>> Begin RECORDED DATA

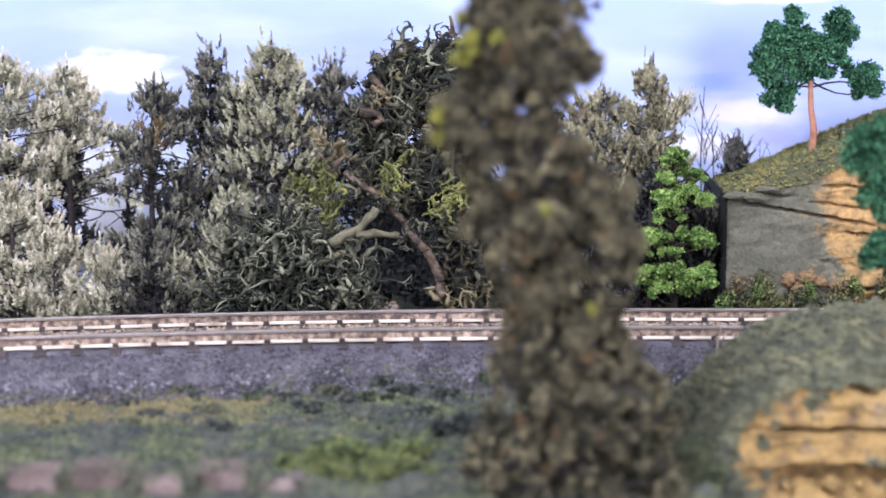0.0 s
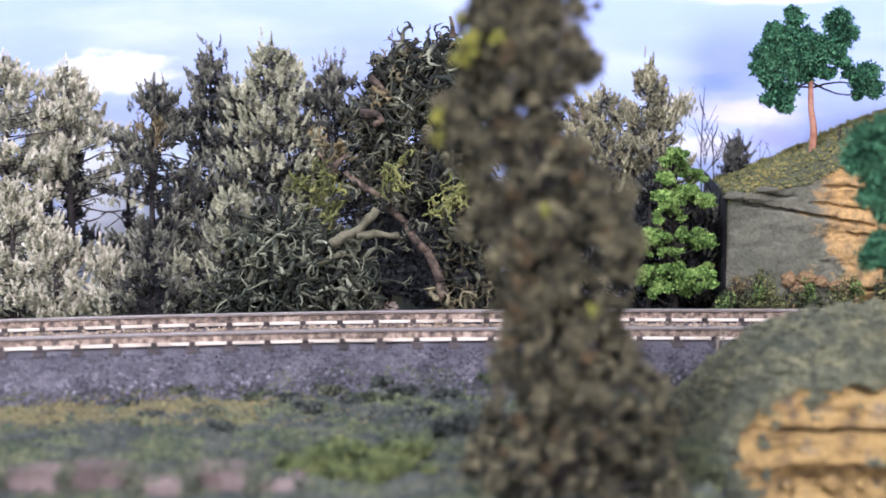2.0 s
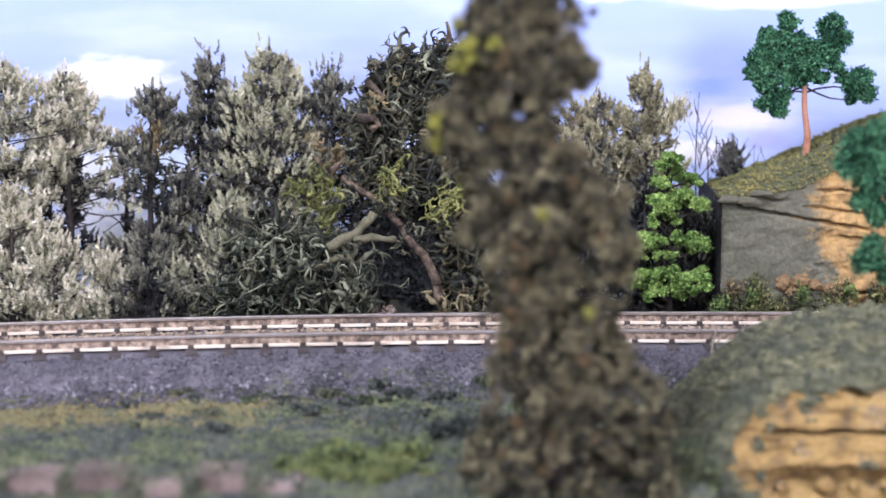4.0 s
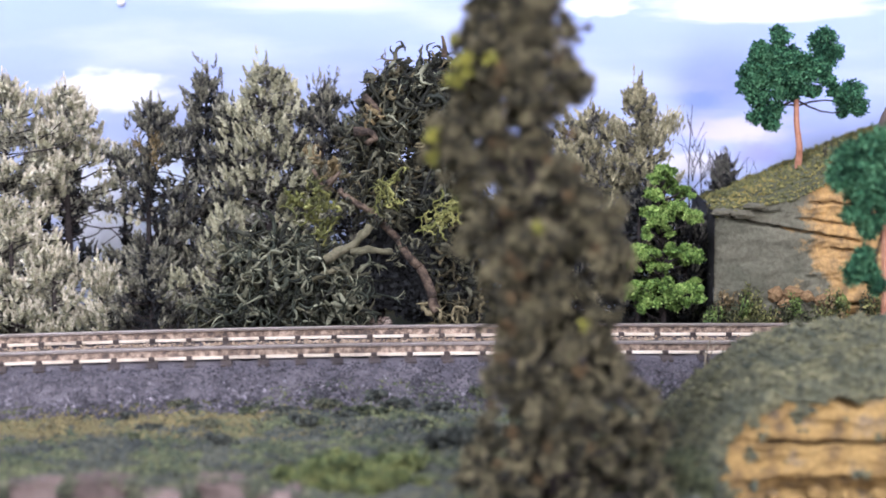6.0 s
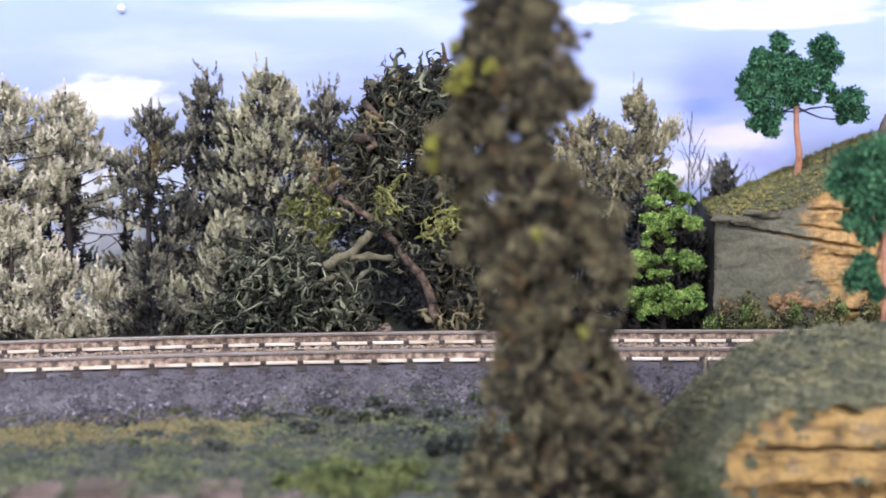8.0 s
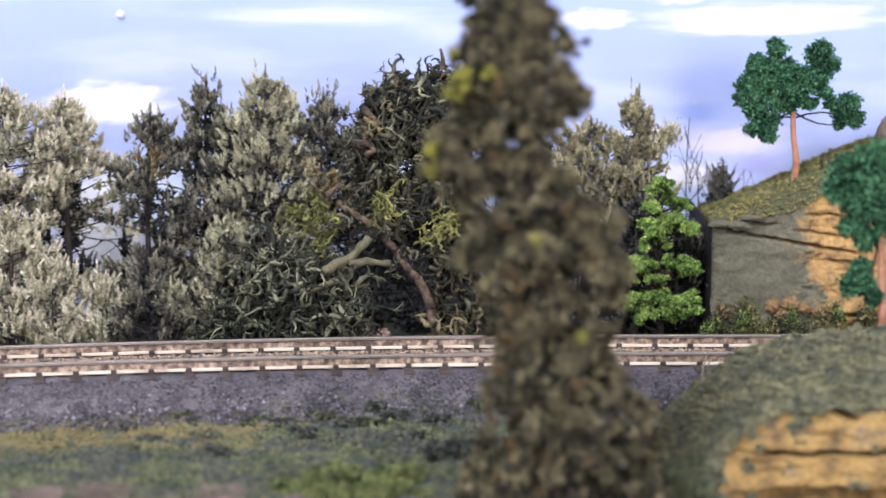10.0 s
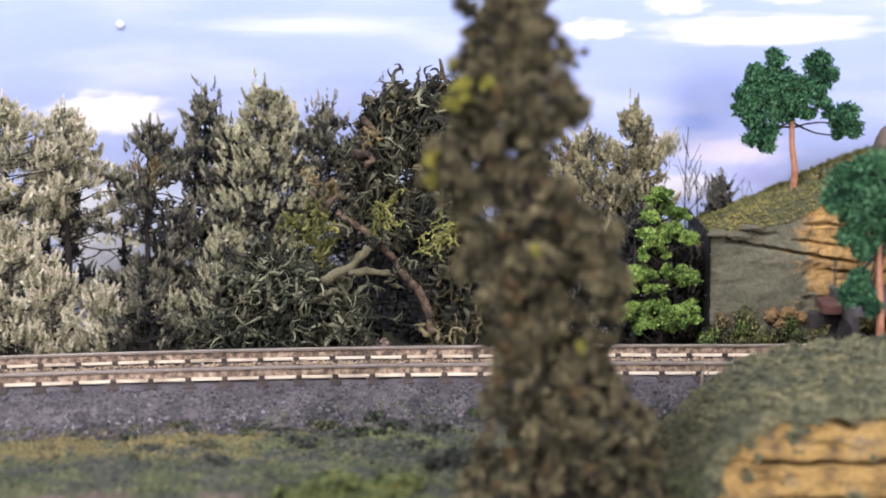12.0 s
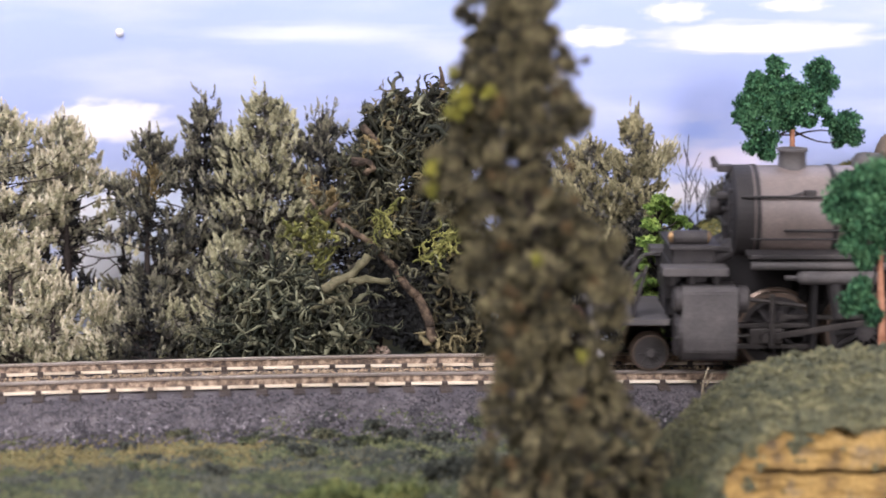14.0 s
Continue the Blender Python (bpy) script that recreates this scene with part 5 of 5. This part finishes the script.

>> End RECORDED DATA

§ **AIM**
Transcribe all the lines above exactly, apart from the pictures.

§ **RIGHT ANSWER**
0.0 s
2.0 s
4.0 s
6.0 s
8.0 s
10.0 s
12.0 s
14.0 s
Continue the Blender Python (bpy) script that recreates this scene with part 5 of 5. This part finishes the script.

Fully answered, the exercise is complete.